The End of the "Tax-Free" Psychological Edge
While not directly related to missile strikes, the UAE's recent introduction of a 9% corporate tax was the first crack in the "tax-free" facade. It was a signal that the state needs more reliable revenue streams as the costs of maintaining a global hub rise.
When you combine a new tax regime with a heightened security risk, the "Dubai Math" changes for a foreign CEO.
$$(Tax + Insurance Costs + Security Risk) > (Lifestyle + Infrastructure Benefits)$$
If that equation remains tilted the wrong way for too long, the exodus will be quiet but devastating. It won't be a mass panic at the airport; it will be the slow expiration of leases and the relocation of "Regional VP" roles to safer, more stable jurisdictions.

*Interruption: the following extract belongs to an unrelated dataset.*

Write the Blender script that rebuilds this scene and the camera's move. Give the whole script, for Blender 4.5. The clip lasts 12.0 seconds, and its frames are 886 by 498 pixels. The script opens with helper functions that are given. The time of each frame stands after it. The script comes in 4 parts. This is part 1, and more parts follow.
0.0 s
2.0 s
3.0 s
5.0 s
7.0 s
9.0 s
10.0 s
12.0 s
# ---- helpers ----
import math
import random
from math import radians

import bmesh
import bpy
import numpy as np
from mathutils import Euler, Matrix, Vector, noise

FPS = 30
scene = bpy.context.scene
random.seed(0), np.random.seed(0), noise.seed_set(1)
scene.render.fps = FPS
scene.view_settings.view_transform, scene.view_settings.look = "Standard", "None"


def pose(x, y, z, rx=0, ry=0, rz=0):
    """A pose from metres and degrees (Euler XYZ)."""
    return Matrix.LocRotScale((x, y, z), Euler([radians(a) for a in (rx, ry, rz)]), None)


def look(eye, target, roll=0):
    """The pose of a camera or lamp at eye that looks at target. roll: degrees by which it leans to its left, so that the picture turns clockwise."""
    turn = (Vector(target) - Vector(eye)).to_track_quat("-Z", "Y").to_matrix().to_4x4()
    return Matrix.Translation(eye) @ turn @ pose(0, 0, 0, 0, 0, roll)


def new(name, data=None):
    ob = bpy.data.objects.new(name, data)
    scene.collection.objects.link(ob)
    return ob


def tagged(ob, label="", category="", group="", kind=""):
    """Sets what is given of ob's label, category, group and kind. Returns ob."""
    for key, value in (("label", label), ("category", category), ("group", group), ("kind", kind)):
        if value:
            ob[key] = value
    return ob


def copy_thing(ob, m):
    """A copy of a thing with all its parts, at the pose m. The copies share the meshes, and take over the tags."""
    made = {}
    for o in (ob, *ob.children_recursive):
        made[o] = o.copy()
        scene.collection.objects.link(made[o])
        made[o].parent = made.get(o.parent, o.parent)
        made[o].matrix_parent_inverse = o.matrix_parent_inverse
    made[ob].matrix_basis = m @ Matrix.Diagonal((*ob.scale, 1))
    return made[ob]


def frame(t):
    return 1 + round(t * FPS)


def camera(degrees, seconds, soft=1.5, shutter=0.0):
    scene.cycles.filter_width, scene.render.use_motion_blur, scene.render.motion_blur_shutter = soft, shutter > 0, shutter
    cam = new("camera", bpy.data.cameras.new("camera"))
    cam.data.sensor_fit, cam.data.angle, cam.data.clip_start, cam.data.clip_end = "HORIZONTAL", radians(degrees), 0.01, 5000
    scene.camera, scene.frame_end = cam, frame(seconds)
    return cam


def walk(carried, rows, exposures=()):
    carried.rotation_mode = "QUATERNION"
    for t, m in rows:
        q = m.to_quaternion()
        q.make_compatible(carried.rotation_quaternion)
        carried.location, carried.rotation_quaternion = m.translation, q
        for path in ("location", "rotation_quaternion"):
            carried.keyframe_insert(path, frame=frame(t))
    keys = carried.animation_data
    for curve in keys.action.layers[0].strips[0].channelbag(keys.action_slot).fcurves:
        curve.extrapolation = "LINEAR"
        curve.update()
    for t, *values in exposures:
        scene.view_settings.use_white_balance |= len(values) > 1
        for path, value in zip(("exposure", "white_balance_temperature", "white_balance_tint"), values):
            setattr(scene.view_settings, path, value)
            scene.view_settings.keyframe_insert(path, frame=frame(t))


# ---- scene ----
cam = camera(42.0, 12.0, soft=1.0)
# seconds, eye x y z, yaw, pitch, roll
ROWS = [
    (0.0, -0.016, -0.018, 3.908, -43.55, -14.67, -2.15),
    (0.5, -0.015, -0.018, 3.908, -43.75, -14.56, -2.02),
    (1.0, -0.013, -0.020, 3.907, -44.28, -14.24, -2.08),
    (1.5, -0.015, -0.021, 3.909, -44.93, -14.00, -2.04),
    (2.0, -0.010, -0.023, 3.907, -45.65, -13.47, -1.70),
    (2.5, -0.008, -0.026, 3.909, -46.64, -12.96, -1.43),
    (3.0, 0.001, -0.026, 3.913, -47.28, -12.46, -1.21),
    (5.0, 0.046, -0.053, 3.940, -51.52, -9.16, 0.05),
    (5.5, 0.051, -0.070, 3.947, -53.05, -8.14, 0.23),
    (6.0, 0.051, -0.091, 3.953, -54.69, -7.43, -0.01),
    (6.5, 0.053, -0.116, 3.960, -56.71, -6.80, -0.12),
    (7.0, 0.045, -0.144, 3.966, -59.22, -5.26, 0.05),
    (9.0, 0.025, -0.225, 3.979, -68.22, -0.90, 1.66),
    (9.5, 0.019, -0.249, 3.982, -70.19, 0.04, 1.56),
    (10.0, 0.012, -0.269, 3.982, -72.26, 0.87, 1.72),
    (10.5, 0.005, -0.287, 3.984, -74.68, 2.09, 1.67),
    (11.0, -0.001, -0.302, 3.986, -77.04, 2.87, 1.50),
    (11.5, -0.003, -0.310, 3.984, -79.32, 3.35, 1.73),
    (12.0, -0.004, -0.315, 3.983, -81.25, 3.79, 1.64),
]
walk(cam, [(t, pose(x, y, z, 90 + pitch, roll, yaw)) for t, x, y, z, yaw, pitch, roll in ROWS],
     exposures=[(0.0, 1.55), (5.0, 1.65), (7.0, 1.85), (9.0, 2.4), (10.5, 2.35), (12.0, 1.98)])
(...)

The skyscrapers still shine, and the malls are still full, but the atmosphere has changed. There is a newfound restlessness among the elite who call Dubai home. They are looking at the flight paths and the defense maps. They are asking how much a view of the Gulf is worth if the Gulf is no longer a moat, but a bridge for conflict.
Dubai’s leadership is now tasked with the ultimate PR challenge: selling a dream of permanence in a region defined by volatility. They have proven skeptics wrong before, but those skeptics were usually doubting their ability to build. This time, the doubt is about their ability to protect what has already been built. The "Safe Oasis" is now a front-line state, and no amount of gold plating can hide that reality.
The next few months will determine if Dubai remains a global capital or reverts to being a regional curiosity. The investors are watching the skies, and for the first time in a generation, they don't like what they see.
Secure your exits. The era of consequence-free growth in the desert has ended.